Italian lawmakers appear poised to re-elect the incumbent president Sergio Mattarella as head of state, ending a week-long stalemate over the selection and ensuring the survival of Mario Draghi’s government.

The push to reinstall Mattarella, an 80-year-old lawyer and judge, for a second-seven-year term comes as Draghi’s fragile national unity government is in growing danger of collapsing, amid escalating tension over the presidential election process.

Mattarella, who pulled Draghi out of retirement last year to appoint as prime minister, had previously indicated he was unwilling to serve a second term, despite popular calls for his re-election.

But with Rome’s political climate turning poisonous, Draghi met Mattarella at an official function on Saturday morning and urged him to reconsider in the interests of political stability.

Draghi later called political leaders to encourage them to support Mattarella for a second term, an Italian government official told the Financial Times.

Lawmakers from across the political spectrum called on Mattarella at his lavish presidential palace, the Quirinale, on Saturday afternoon, shortly before an eighth round of voting, to formally appeal to him to serve a second term.

“The absolute priority is to secure the country, providing stability through the figure of Mattarella at the Quirinale and Draghi as prime minister, and avoiding at all costs plunging into a period of total chaos,” said Daniela Sbrollini, a senator from Italia Viva, a small centrist party.

“Asking Mattarella to remain at the Quirinale after he had expressly asked not to be elected, shows a certain fragility and weakness of politics,” she said. “But with this stability perhaps the political system can be strengthened.”

A lawmaker from the Five Star movement, who asked not to be named, said: “Everyone across the political spectrum knew very well that Mattarella’s re-election, was the only solution that would not hurt anyone, not even Draghi.
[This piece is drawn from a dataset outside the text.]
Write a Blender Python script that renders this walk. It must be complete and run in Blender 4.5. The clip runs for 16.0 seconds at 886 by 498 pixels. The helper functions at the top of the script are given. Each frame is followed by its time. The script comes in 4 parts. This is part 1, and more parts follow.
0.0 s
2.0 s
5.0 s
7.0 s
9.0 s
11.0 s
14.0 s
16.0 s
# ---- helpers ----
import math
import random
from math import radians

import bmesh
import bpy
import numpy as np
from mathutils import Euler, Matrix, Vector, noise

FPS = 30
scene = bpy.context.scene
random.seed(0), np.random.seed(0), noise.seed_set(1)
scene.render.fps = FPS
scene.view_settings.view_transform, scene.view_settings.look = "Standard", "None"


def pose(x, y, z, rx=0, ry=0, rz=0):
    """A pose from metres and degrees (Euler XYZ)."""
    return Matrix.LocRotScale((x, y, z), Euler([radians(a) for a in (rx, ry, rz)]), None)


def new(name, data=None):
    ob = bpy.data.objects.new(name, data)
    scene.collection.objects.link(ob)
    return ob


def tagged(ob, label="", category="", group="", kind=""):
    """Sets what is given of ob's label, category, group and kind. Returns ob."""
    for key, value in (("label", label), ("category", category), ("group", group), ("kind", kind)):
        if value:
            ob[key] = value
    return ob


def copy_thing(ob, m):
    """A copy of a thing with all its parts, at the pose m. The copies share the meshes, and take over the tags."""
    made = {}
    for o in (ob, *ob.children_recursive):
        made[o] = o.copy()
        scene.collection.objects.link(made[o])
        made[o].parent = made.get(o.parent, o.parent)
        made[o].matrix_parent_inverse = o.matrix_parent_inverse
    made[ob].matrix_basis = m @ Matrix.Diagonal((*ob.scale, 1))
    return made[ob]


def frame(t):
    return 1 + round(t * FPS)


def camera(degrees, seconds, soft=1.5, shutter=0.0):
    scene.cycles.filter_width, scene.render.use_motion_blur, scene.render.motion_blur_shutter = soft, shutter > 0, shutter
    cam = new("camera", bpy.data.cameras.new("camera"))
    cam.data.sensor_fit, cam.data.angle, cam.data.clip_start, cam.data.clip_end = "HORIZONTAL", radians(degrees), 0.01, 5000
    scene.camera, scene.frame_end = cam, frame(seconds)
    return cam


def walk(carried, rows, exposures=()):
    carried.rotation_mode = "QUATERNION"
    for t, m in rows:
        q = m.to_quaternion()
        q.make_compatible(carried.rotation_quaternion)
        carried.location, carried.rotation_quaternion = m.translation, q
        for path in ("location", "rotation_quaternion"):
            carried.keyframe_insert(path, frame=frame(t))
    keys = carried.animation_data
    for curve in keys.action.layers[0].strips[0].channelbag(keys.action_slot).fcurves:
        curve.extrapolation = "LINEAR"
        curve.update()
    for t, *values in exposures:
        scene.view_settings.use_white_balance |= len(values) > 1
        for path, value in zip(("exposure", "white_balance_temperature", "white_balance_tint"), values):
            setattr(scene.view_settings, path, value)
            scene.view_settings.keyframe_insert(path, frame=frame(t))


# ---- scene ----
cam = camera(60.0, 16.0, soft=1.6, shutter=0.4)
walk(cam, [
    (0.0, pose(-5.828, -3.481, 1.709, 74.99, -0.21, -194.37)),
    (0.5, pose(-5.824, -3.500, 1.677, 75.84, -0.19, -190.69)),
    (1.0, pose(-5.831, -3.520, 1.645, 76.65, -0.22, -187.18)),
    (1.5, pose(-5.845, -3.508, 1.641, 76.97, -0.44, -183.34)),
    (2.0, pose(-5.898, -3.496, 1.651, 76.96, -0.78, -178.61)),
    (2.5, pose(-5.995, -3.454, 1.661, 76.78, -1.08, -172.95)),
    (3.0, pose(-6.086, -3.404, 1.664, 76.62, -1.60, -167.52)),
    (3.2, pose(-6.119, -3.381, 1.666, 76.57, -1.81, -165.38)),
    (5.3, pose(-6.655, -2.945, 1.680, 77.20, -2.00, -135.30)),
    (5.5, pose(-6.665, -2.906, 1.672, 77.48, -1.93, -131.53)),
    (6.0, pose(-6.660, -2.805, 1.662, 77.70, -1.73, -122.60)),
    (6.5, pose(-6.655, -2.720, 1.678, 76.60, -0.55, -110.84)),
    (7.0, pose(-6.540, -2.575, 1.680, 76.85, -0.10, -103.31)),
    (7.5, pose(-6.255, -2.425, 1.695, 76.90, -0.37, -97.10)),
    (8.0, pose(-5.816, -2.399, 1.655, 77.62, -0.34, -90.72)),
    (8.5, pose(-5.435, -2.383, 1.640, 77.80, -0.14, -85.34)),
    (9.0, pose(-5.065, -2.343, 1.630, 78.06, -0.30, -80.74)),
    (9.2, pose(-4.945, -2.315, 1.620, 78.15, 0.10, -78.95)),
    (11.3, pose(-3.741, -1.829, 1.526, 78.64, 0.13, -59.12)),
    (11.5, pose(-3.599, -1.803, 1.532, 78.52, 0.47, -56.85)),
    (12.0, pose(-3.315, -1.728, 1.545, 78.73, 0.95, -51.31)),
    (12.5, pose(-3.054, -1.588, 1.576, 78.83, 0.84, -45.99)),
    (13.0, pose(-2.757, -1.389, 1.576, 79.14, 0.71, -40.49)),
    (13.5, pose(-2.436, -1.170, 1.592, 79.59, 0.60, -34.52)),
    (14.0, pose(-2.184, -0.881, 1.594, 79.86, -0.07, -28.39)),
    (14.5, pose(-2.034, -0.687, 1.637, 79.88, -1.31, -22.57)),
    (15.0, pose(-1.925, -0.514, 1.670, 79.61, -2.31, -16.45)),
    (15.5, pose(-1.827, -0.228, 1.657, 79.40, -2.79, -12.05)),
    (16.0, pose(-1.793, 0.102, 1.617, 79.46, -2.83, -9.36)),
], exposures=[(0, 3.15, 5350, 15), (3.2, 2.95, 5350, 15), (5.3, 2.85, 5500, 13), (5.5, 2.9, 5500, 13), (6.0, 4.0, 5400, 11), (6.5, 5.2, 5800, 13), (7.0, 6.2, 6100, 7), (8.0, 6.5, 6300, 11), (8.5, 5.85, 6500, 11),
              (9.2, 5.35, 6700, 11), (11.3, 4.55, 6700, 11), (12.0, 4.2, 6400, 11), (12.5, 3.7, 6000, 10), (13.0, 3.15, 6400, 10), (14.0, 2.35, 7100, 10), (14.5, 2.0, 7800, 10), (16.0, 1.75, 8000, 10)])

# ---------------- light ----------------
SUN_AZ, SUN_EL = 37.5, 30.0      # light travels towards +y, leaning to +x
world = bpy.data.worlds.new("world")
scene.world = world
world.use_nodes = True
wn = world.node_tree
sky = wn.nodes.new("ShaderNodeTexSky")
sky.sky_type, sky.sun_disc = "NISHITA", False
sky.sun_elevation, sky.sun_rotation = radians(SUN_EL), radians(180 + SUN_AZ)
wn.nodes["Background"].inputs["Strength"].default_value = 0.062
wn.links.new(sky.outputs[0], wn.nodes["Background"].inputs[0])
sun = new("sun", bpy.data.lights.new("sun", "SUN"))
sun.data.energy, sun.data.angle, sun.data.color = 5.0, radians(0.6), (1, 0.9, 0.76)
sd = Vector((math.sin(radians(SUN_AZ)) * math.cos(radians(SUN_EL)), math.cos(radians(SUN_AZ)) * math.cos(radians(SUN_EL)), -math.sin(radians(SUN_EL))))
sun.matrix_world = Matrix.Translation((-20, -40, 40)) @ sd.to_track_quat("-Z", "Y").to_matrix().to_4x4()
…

It is the only solution that crystallises the current equilibrium.”

Mattarella’s re-election will please Italy’s business community and international markets, which had been keeping a close eye on events, fearing that a messy, divisive presidential election could derail the country’s reform momentum.

Italy is set to be the largest recipient of funds from the EU’s €750bn recovery programme, but must meet an ambitious reform timetable to get each tranche of funds. The programme’s toughest reforms were front-loaded into the two years that it was assumed Draghi would be prime minister.
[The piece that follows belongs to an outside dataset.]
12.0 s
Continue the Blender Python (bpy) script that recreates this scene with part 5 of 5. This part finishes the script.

Draghi himself was considered a highly suitable potential successor to Mattarella, but it was feared that his ascent to the presidency could trigger the collapse of the government and propel Italy to early elections.
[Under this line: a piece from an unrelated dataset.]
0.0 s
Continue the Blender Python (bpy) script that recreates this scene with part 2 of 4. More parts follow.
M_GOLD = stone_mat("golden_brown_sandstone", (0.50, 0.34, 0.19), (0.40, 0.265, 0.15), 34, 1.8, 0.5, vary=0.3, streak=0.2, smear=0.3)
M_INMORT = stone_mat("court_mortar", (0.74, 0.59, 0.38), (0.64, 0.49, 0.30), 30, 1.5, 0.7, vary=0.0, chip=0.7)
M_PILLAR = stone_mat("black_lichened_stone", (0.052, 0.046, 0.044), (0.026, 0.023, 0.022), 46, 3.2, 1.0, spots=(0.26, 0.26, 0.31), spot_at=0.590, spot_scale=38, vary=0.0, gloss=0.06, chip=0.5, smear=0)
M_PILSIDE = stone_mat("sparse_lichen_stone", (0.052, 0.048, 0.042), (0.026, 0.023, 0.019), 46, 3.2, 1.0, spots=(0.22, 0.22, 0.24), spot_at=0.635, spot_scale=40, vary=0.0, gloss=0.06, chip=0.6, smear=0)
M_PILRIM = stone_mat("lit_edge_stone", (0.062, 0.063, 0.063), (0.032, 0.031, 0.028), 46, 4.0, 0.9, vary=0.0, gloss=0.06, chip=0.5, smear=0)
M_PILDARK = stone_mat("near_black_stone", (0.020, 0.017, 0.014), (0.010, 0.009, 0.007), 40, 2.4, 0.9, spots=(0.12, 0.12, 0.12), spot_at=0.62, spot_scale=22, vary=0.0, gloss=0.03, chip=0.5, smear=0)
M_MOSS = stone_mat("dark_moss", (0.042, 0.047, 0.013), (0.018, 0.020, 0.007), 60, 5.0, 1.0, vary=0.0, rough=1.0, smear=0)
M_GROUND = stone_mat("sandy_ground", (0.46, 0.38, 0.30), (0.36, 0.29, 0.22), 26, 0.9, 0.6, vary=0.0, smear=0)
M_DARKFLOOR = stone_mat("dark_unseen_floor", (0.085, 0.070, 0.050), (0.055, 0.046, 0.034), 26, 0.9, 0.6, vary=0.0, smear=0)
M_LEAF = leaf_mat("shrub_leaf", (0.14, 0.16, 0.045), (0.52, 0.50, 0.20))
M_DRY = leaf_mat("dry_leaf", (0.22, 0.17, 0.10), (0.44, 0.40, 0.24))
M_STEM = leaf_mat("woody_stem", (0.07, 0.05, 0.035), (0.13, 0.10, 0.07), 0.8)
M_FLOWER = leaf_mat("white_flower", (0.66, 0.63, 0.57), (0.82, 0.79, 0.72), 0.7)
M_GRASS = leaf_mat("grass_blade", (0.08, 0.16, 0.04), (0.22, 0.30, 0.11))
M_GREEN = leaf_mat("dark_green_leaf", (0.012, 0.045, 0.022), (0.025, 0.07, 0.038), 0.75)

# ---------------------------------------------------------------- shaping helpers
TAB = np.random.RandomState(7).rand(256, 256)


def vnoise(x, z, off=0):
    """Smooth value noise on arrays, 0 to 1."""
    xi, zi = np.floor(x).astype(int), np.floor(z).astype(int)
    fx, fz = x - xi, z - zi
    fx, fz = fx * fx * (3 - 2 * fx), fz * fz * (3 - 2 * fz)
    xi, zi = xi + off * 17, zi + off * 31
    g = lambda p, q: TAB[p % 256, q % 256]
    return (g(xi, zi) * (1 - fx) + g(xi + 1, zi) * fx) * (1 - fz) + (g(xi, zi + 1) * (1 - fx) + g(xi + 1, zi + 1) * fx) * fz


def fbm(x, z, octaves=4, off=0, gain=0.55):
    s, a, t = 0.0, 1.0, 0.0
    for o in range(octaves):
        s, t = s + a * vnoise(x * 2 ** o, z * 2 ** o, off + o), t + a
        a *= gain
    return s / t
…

“This looks like a great outcome for businesses because it ensures stability and we can count on Draghi to see through the recovery plan,” said one Milan-based executive who spoke on condition of anonymity ahead of the eighth round of voting.

“Clearly it’s a very bad outcome for Italian political leaders who were not able to find an alternative to Draghi as prime minister, and Mattarella as president.”

Alessandro Zan, a member of the centre left Democratic Party, said that, “in a situation that risked spiralling out of control, the appeal to President Mattarella was the last card to pull Italy out of the chaos and get back to work.”

Italian lawmakers filed a deluge of blank ballots in early rounds of votes at the start of the week while attempting to forge a consensus on a presidential candidate. But the political atmosphere soured on Friday, as Matteo Salvini, leader of the rightwing League, unsuccessfully sought to elect a favoured political nominee as president over the objections of leftist coalition partners.

He was also gearing up for a similar gambit with another potential nominee, in conjunction with the leader of the Five Star Movement.

Enrico Letta, secretary-general of the Democratic Party, had warned that such unilateral nominations, over the objections of government allies, would “represent the most direct way of blowing everything up”.